** START OF SOURCE EXCERPT **

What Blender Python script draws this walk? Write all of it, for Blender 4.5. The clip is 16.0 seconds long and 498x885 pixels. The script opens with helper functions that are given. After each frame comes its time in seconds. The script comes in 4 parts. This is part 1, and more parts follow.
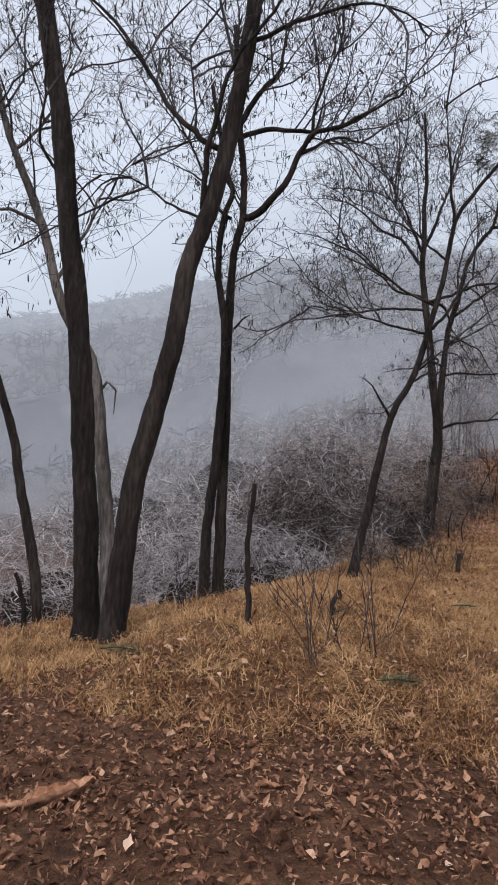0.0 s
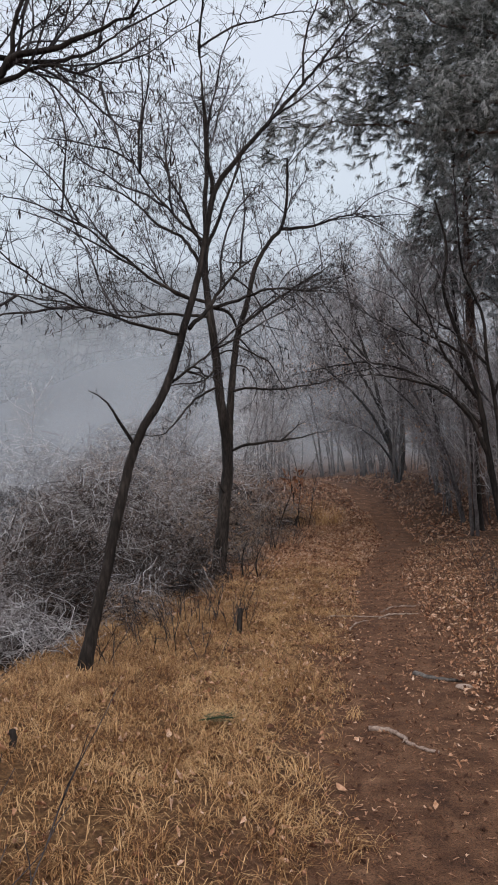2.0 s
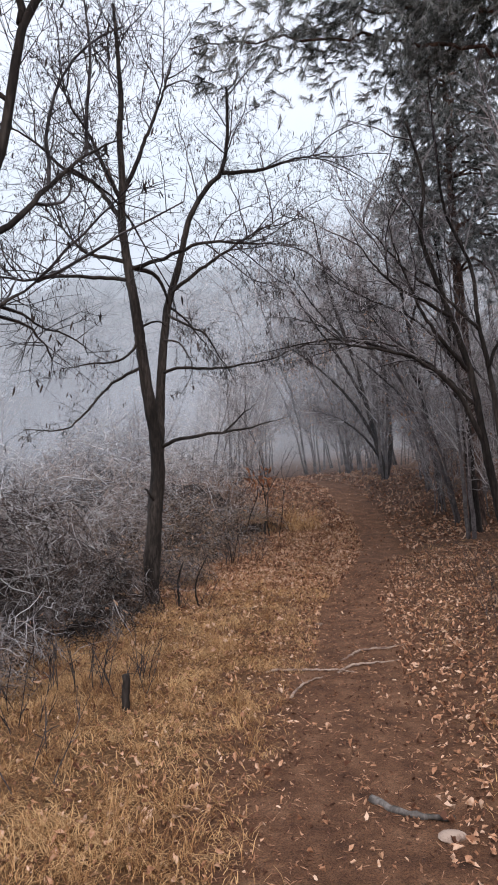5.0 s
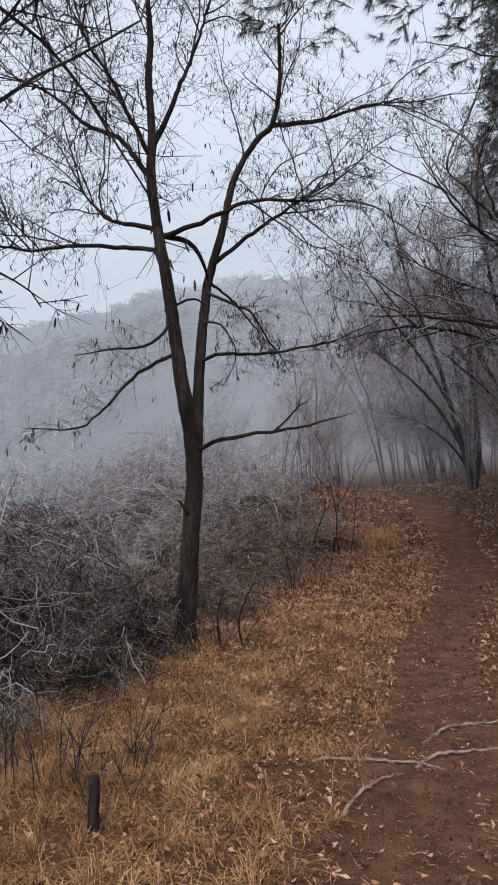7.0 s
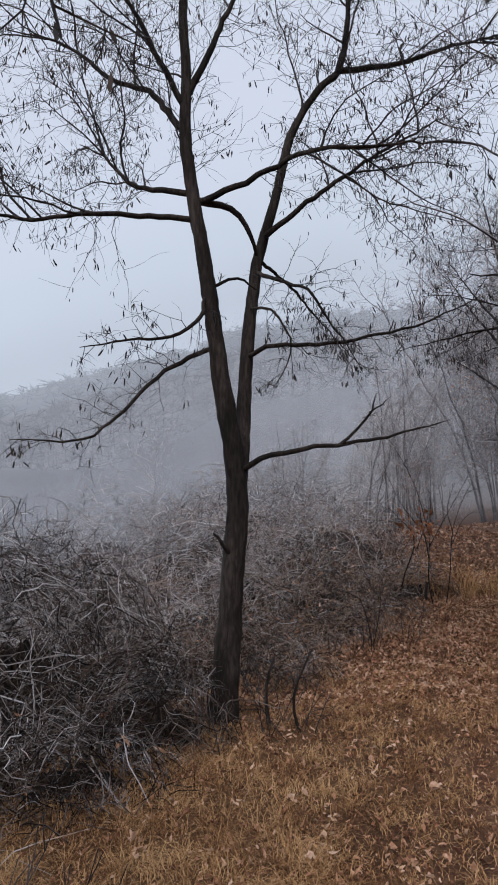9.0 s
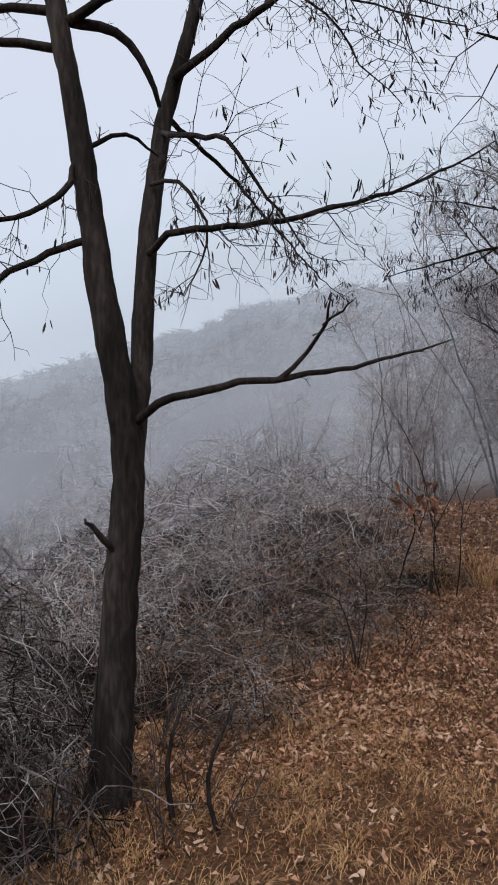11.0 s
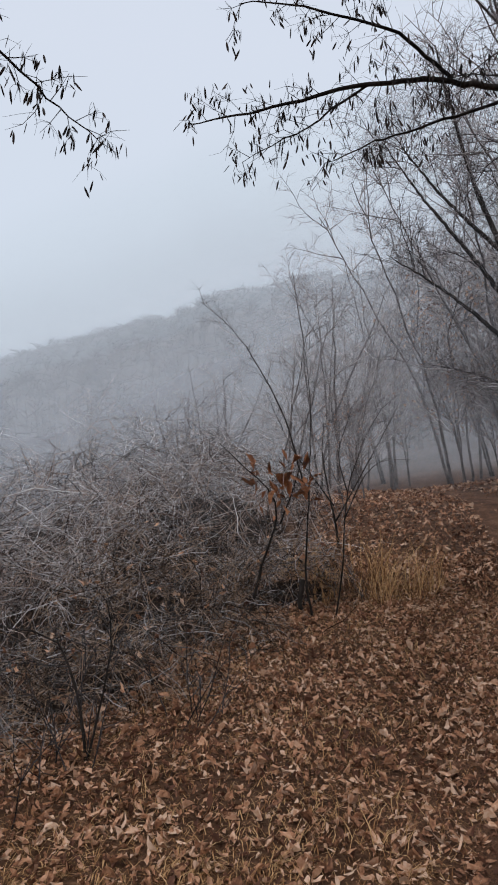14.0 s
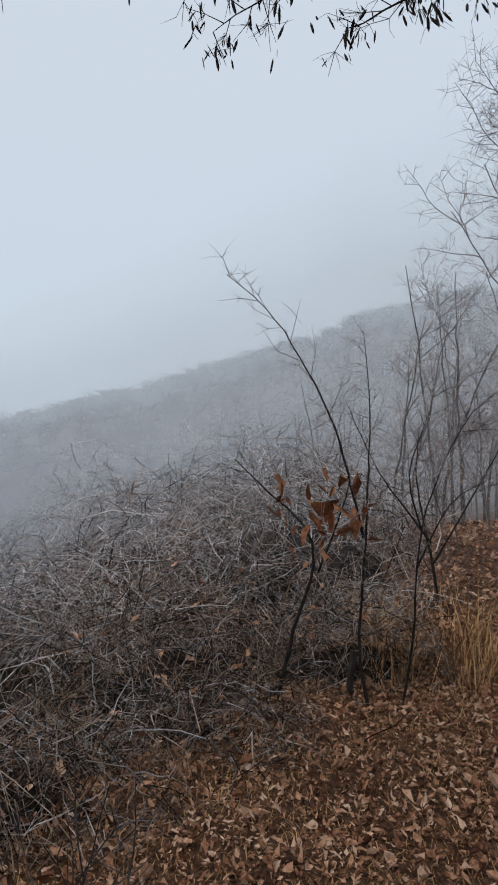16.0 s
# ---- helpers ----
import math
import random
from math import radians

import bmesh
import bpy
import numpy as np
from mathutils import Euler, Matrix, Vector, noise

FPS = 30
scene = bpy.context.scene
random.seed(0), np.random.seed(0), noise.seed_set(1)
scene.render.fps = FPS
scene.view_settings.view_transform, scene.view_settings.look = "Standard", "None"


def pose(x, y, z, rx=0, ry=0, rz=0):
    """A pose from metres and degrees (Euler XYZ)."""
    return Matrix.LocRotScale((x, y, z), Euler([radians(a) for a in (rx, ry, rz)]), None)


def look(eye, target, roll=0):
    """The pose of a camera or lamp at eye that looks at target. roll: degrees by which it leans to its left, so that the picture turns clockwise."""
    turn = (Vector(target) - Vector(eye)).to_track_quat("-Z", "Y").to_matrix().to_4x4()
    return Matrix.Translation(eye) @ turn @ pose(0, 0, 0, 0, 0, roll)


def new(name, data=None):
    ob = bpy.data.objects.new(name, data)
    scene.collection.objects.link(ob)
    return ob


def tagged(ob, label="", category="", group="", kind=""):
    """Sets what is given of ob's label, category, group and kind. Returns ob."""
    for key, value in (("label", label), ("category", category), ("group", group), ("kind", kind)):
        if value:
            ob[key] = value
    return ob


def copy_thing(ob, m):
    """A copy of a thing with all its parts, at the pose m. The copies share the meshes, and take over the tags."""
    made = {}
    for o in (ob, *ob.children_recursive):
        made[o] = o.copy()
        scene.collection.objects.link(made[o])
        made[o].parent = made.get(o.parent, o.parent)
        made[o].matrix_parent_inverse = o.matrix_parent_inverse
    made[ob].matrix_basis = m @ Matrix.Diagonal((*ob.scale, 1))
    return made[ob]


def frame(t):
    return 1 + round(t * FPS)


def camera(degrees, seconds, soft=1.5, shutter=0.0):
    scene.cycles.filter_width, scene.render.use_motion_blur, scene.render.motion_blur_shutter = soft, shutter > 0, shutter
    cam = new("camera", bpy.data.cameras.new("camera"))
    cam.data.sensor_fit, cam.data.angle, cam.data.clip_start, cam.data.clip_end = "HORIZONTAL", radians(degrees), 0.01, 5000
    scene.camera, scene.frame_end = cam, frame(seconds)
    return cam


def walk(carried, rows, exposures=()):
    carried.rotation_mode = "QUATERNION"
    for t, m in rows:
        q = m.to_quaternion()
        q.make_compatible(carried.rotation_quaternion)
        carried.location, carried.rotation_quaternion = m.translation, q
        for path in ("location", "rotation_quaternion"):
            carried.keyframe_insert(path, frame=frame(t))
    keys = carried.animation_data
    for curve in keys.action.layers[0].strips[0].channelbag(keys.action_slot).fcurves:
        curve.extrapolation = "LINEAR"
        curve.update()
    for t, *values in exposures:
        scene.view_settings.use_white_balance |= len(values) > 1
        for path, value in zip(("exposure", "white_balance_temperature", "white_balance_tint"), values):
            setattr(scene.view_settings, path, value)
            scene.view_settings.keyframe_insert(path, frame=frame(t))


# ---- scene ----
cam = camera(38.6, 16.0, soft=1.8)
METRES, EYE, TILT, LEAN, TURN = 15.0, 1.44, 1.0, -2.0, 0.0
ROWS = [
    (0.0, 0.0, 0.0, 0.0, 0.0, 0.0, -0.0),
    (0.5, 0.0169, 0.0291, 0.0017, -1.89, -0.07, 0.03),
    (1.0, 0.0328, 0.061, 0.0056, -5.06, 1.18, 0.09),
    (1.5, 0.051, 0.0914, 0.011, -9.17, 1.67, 0.66),
    (2.0, 0.0655, 0.1207, 0.0091, -14.15, 1.21, 1.79),
    (2.5, 0.0809, 0.1435, 0.0082, -17.34, 0.61, 2.53),
    (3.0, 0.0934, 0.1621, 0.0085, -17.3, -0.05, 2.22),
    (3.5, 0.1053, 0.1896, 0.0084, -16.29, -1.03, 2.16),
    (4.0, 0.1221, 0.212, 0.0061, -15.5, -0.5, 2.98),
    (6.5, 0.1877, 0.3345, 0.0006, -10.46, 2.67, 3.41),
    (7.0, 0.1974, 0.3614, -0.002, -7.93, 2.51, 3.74),
    (7.5, 0.2109, 0.3861, -0.0043, -5.58, 2.06, 4.15),
    (8.0, 0.2165, 0.4112, -0.0044, -2.0, 2.77, 3.23),
    (8.5, 0.2234, 0.4406, -0.006, -0.89, 4.21, 3.39),
    (9.0, 0.2293, 0.4745, -0.0088, -0.72, 5.95, 3.49),
    (9.5, 0.2378, 0.5117, -0.0099, -0.66, 6.5, 4.07),
    (12.0, 0.2961, 0.666, -0.0179, 0.76, 3.42, 4.65),
    (12.5, 0.3115, 0.6953, -0.0228, -0.39, 4.26, 3.24),
    (13.0, 0.3391, 0.725, -0.0236, -4.78, 4.89, 2.98),
    (13.5, 0.3588, 0.7485, -0.0228, -4.42, 4.72, 3.73),
    (14.0, 0.3758, 0.7768, -0.0288, -1.33, 3.62, 4.48),
    (14.5, 0.3892, 0.8052, -0.0293, 2.82, 3.16, 4.59),
    (15.0, 0.4019, 0.8316, -0.0295, 6.13, 4.14, 3.55),
    (15.5, 0.4147, 0.8631, -0.0278, 8.38, 5.32, 2.89),
    (16.0, 0.4287, 0.8897, -0.028, 10.67, 6.2, 3.11),
]
EXPOSURES = [(0.0, 0.15, 6450, 17), (1.0, 0.12, 6480, 14), (2.0, 0.13, 6500, 14), (2.5, 0.55, 6500, 17), (3.0, 0.55, 6560, 16), (3.5, 0.53, 6560, 13), (4.2, 0.53, 6500, 14), (6.5, 0.52, 6450, 20), (7.0, 0.17, 6400, 16), (7.5, 0.35, 6350, 17), (8.0, 0.25, 6350, 17), (8.5, 0.05, 6350, 18), (9.5, -0.06, 6330, 15), (12.0, 0.08, 6450, 16), (12.5, -0.23, 6400, 14), (13.5, 0.0, 6480, 14), (14.0, 0.02, 6460, 14), (14.5, 0.1, 6480, 13), (15.0, -0.02, 6450, 13), (15.5, -0.04, 6430, 11), (16.0, -0.08, 6420, 11)]
W = [(t, pose(0, 0, EYE, TILT, LEAN, TURN) @ pose(METRES * x, METRES * y, METRES * z, 90 + pitch, roll, yaw)) for t, x, y, z, yaw, pitch, roll in ROWS]
walk(cam, W, EXPOSURES)

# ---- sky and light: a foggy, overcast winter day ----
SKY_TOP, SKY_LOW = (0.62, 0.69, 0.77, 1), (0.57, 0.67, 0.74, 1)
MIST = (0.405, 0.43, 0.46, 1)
# emission colours of the two outermost mist shells, haze painted over the hill
SKY_GLOW, HAZE_GLOW = (0.59, 0.68, 0.755, 1), (0.46, 0.52, 0.58, 1)
world = bpy.data.worlds.new("foggy_sky")
scene.world = world
world.use_nodes = True
wn, wl = world.node_tree.nodes, world.node_tree.links
wn.clear()
sky = wn.new("ShaderNodeTexSky")
sky.sky_type, sky.sun_disc = "NISHITA", False
sky.sun_elevation, sky.sun_rotation = radians(50), radians(200)
sky.air_density, sky.dust_density = 1.0, 6.0
bg_clear, bg_cloud, add_bg = wn.new("ShaderNodeBackground"), wn.new("ShaderNodeBackground"), wn.new("ShaderNodeMixShader")
wout = wn.new("ShaderNodeOutputWorld")
bg_clear.inputs["Strength"].default_value = 0.08
tc, sep, ramp = wn.new("ShaderNodeTexCoord"), wn.new("ShaderNodeSeparateXYZ"), wn.new("ShaderNodeValToRGB")
ramp.color_ramp.elements[0].position, ramp.color_ramp.elements[0].color = 0.05, SKY_LOW
ramp.color_ramp.elements[1].position, ramp.color_ramp.elements[1].color = 0.55, SKY_TOP
bg_cloud.inputs["Strength"].default_value = 1.15
add_bg.inputs[0].default_value = 0.9
wl.new(tc.outputs["Generated"], sep.inputs[0])
wl.new(sep.outputs["Z"], ramp.inputs[0])
wl.new(ramp.outputs[0], bg_cloud.inputs["Color"])
wl.new(sky.outputs[0], bg_clear.inputs["Color"])
wl.new(bg_clear.outputs[0], add_bg.inputs[1])
wl.new(bg_cloud.outputs[0], add_bg.inputs[2])
wl.new(add_bg.outputs[0], wout.inputs[0])
sun = new("sun", bpy.data.lights.new("sun", "SUN"))
sun.data.energy, sun.data.angle, sun.data.color = 1.5, radians(30), (1.0, 0.96, 0.9)
sun.matrix_world = look((-10, -30, 38), (0, 0, 0))

# ---- materials ----
rng = np.random.default_rng(7)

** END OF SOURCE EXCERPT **

WHAT IS ASKED
Go through the listing above and return every line where the word "noise" occurs.

ANSWER BELOW
from mathutils import Euler, Matrix, Vector, noise
random.seed(0), np.random.seed(0), noise.seed_set(1)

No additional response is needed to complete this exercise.